The problem: SGI MPI has its own launching mechanism scaled for very
very large cluster.
* Specifically, mpirun sends a request to a launcher helper daemon
and the rest follows.
* Teaching slurm to launch on just the 1st node/task isn't a
problem. It requires a new mpi hook non-intrusive call which
would be a no-op for each other MPI plugins.
* Because SGI MPI launcher daemon is actually the pgid/container_id
of the real MPI processes running on all the nodes, we thought we
could use slurm_container_add()semantic, etc ... to realize this
is actually a no-op in many many proctrack plugins.
* More to the point, the container_id is determined before the
exeve(in exec_task()). Most of everything assume "slurmstepd" is
the ancestor of all the tasks to track and monitor,
accounting-wise. This is not true with SGI MPI.
* It seems like there is no way to easily add a list of ancestor pid
descendant ( to proctrack ) and/or a list of container id ( to
jobacct_gather ) plugins.
A proposed approach:We believe we could tackle the above problem by
designing an "strack()" interface, similar to sattach(). Something
like: strack(job id, step id, argc, argv )
* either replace cont_id and the mother pid
* spin another task within the same slurmstepd instance to
track/monitor the "other pgid"
* launch the final "a.out"
* of, if not, just waipid(pgid of the SGI MPI launcher ), ...
More notes:
* we use version 2.2.7
* We are planing to use single_task() turned on in sgimpi
* Initial plans is to embed SGI MPI plugin ( and related patch and
changes, etc ... ) into the general SLURM offering.
* We don't plan to change SGI MPI per-se to integrate slurm but
adapt it with minimal impact for our customers.
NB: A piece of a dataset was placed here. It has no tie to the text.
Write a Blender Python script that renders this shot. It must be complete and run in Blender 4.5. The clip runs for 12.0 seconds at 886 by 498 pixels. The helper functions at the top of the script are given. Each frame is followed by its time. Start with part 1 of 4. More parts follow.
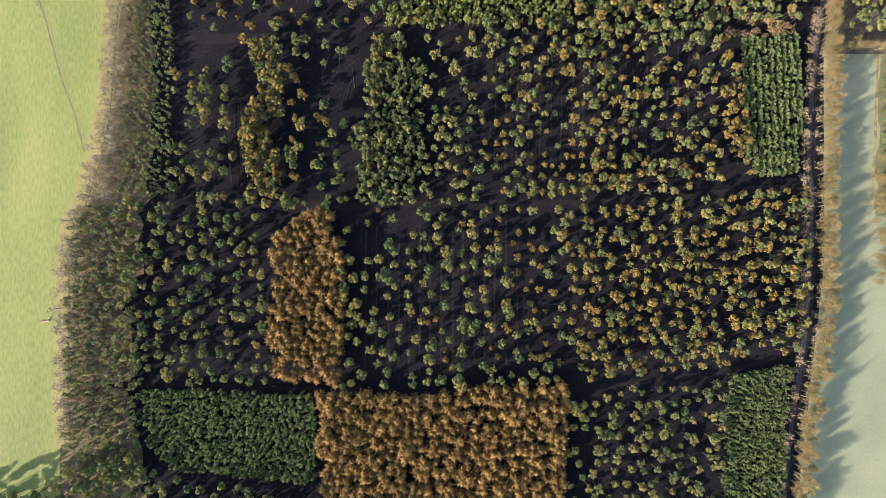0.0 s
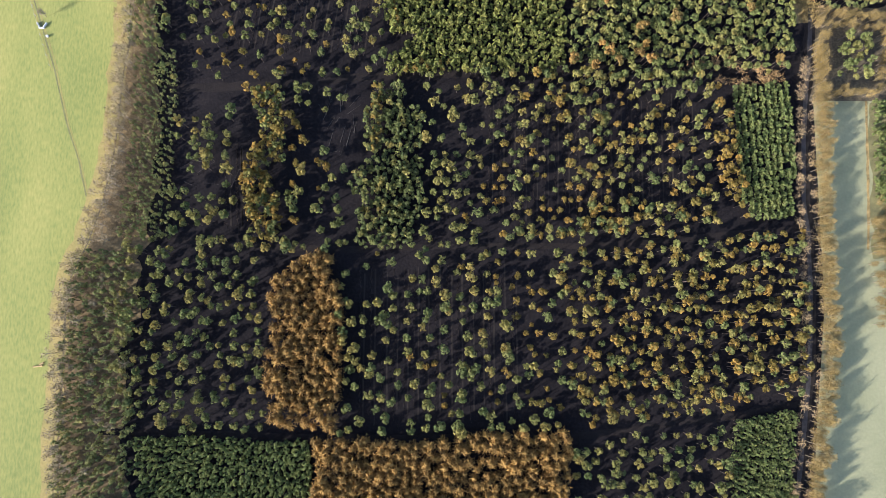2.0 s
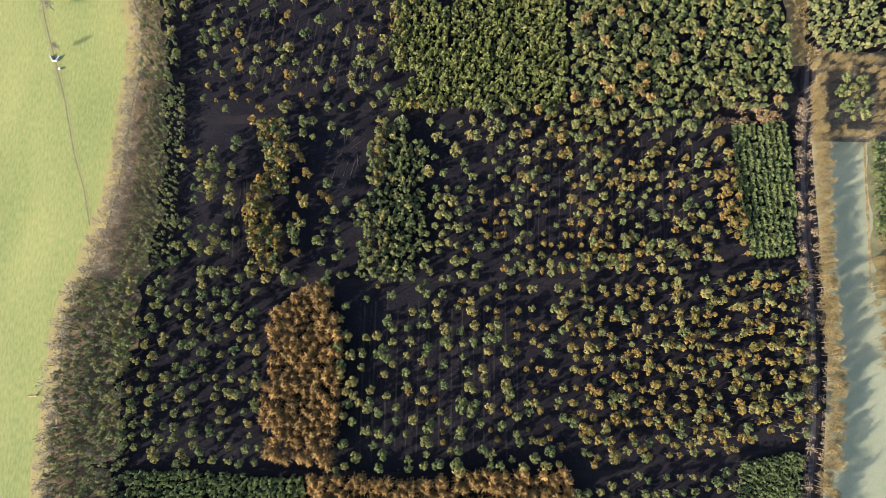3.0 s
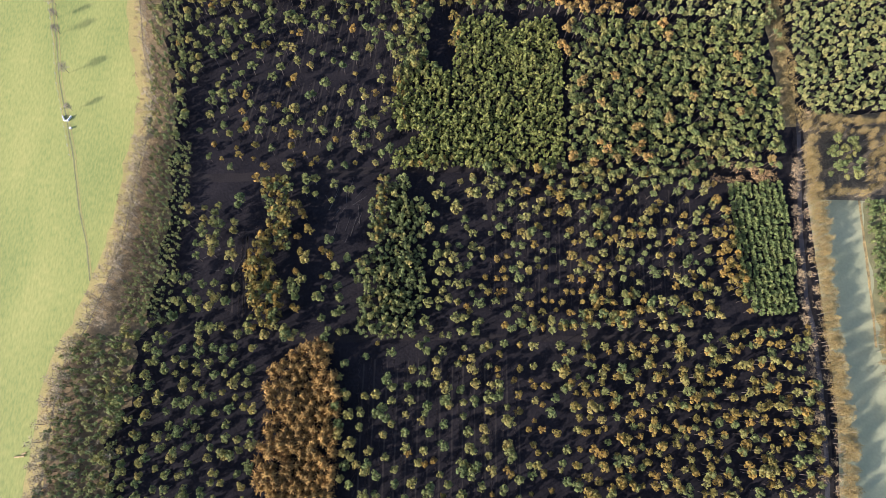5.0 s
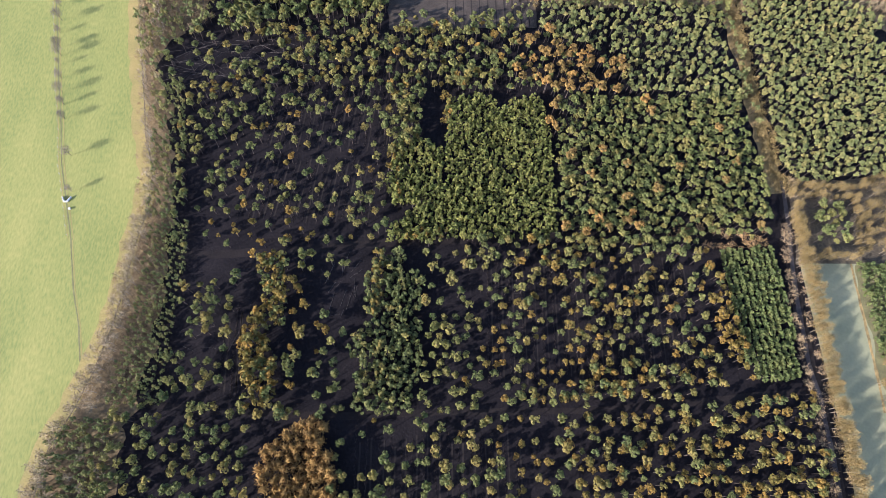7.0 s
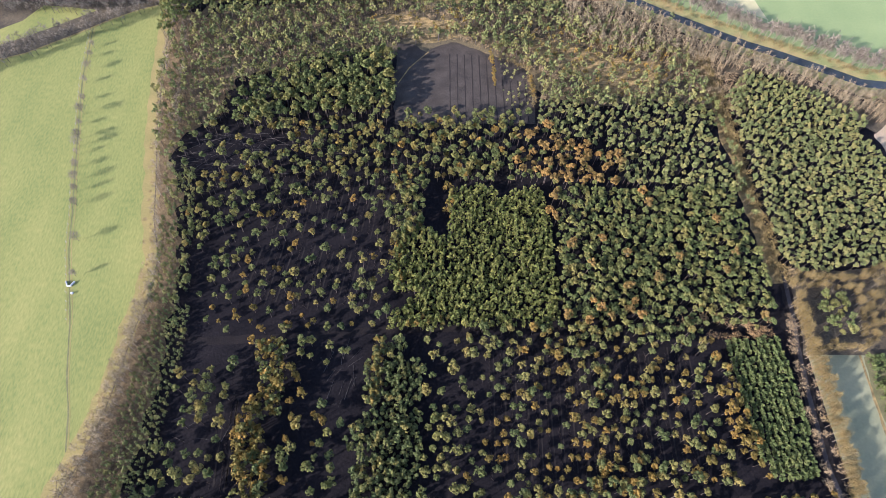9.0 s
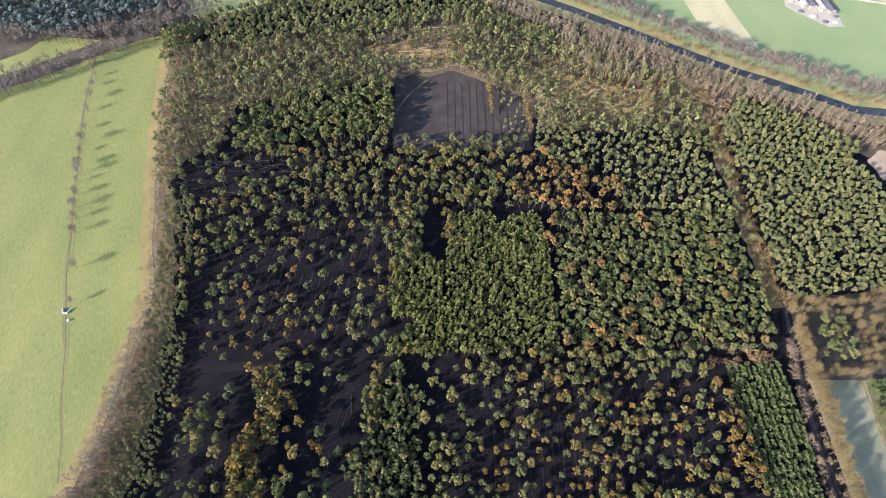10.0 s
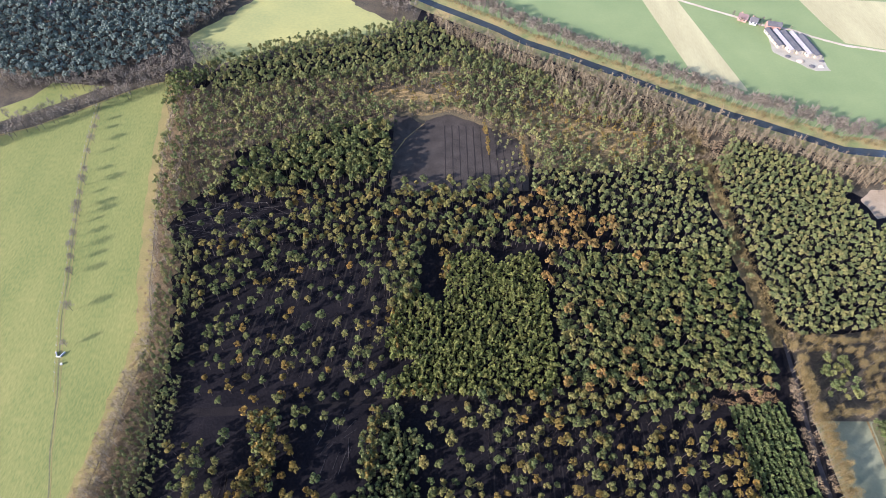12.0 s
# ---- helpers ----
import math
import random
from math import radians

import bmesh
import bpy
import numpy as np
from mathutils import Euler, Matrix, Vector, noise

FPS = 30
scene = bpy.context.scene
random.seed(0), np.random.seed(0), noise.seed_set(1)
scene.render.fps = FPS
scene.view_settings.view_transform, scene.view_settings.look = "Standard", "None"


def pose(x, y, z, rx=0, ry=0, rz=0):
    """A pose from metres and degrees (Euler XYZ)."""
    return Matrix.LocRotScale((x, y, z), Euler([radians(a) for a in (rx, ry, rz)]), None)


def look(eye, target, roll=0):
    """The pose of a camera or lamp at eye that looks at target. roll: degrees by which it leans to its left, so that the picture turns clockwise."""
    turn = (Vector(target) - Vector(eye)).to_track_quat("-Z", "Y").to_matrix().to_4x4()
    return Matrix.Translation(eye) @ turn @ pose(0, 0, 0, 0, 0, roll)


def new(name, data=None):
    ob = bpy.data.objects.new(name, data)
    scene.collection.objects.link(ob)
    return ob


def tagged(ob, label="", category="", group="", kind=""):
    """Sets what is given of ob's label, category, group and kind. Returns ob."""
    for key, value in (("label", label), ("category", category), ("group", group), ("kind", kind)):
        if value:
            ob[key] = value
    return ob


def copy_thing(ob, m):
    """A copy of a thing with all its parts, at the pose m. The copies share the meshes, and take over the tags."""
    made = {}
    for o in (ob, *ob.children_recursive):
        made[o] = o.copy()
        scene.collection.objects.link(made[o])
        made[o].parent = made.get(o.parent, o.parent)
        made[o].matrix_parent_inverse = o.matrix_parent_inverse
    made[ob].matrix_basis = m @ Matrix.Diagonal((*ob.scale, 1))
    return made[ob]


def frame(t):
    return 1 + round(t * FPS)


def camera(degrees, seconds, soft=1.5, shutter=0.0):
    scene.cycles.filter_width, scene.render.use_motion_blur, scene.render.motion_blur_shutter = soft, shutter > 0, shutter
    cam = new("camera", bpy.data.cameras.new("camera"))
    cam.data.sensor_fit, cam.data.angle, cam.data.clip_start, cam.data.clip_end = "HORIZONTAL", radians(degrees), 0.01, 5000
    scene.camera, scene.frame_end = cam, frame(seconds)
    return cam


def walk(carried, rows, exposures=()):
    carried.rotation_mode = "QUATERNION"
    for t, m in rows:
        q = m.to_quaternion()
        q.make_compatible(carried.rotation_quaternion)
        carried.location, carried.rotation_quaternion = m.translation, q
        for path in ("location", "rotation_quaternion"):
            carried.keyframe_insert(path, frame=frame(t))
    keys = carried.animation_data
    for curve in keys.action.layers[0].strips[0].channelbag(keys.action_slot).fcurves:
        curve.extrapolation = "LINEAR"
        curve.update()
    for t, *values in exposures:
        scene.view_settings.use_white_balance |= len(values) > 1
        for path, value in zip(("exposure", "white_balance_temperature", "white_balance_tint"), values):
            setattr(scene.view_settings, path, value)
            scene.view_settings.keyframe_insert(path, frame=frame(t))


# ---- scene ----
cam = camera(76.0, 12.0, soft=0.78)
EYE = (0.0, 0.0, 200.0)
TURNS = [  # seconds, tilt, lean, turn
    (0.0, 1.68, -3.12, -0.57), (0.5, 2.12, -3.14, -0.65), (1.0, 3.18, -3.17, 0.12), (1.5, 4.26, -3.22, 0.17),
    (2.0, 6.05, -3.23, -0.64), (2.5, 7.08, -3.24, -0.19), (3.0, 9.41, -3.23, 0.15), (5.0, 15.08, -3.22, 0.31),
    (5.5, 17.19, -3.2, -0.11), (6.0, 19.36, -3.2, -1.03), (6.5, 20.72, -3.22, -0.98), (8.5, 29.18, -3.25, -1.08),
    (9.0, 31.16, -3.27, -0.49), (9.5, 32.44, -3.32, -0.55), (10.0, 33.77, -3.3, -0.75), (10.5, 34.61, -3.32, -0.79),
    (11.0, 35.59, -3.33, -0.91), (11.5, 36.75, -3.3, -1.1), (12.0, 37.88, -3.3, -1.08)]
walk(cam, [(t, pose(*EYE, a, b, c)) for t, a, b, c in TURNS], exposures=[(0.0, 1.55, 5550, 17), (6.0, 1.6, 5400, 24), (12.0, 1.3, 5150, 27)])

# ---- light ----
SUN_EL, SHADE_DIR = radians(21), radians(30)
world = bpy.data.worlds.new("sky")
scene.world = world
world.use_nodes = True
wn = world.node_tree.nodes
sky = wn.new("ShaderNodeTexSky")
sky.sky_type, sky.sun_disc = "NISHITA", False
sky.sun_elevation, sky.sun_rotation = SUN_EL, radians(240)
sky.air_density, sky.dust_density = 1.0, 1.5
world.node_tree.links.new(sky.outputs[0], wn["Background"].inputs[0])
wn["Background"].inputs[1].default_value = 0.15
sun = new("sun", bpy.data.lights.new("sun", "SUN"))
sun.data.energy, sun.data.angle, sun.data.color = 4.8, radians(0.6), (1.0, 0.92, 0.78)
sun.matrix_world = look((-400, -230, 240), (-400 + math.cos(SHADE_DIR), -230 + math.sin(SHADE_DIR), 240 - math.tan(SUN_EL)))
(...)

Technically
speaking, SGI MPI won't link with libslurm as mvapich2 is for example.
From the above, questions are:
* any suggestions for a better approach ?
* is is feasible given 2.2.7 ?
* could 2.3 contains more facilities to help implementing the above
problems ?
* are we missing something ?
Many many thanks in advance.
-----------------------------------------------------------
Michel Bourget - SGI - Linux Software Engineering
"Past BIOS POST, everything else is extra" (travis)
-----------------------------------------------------------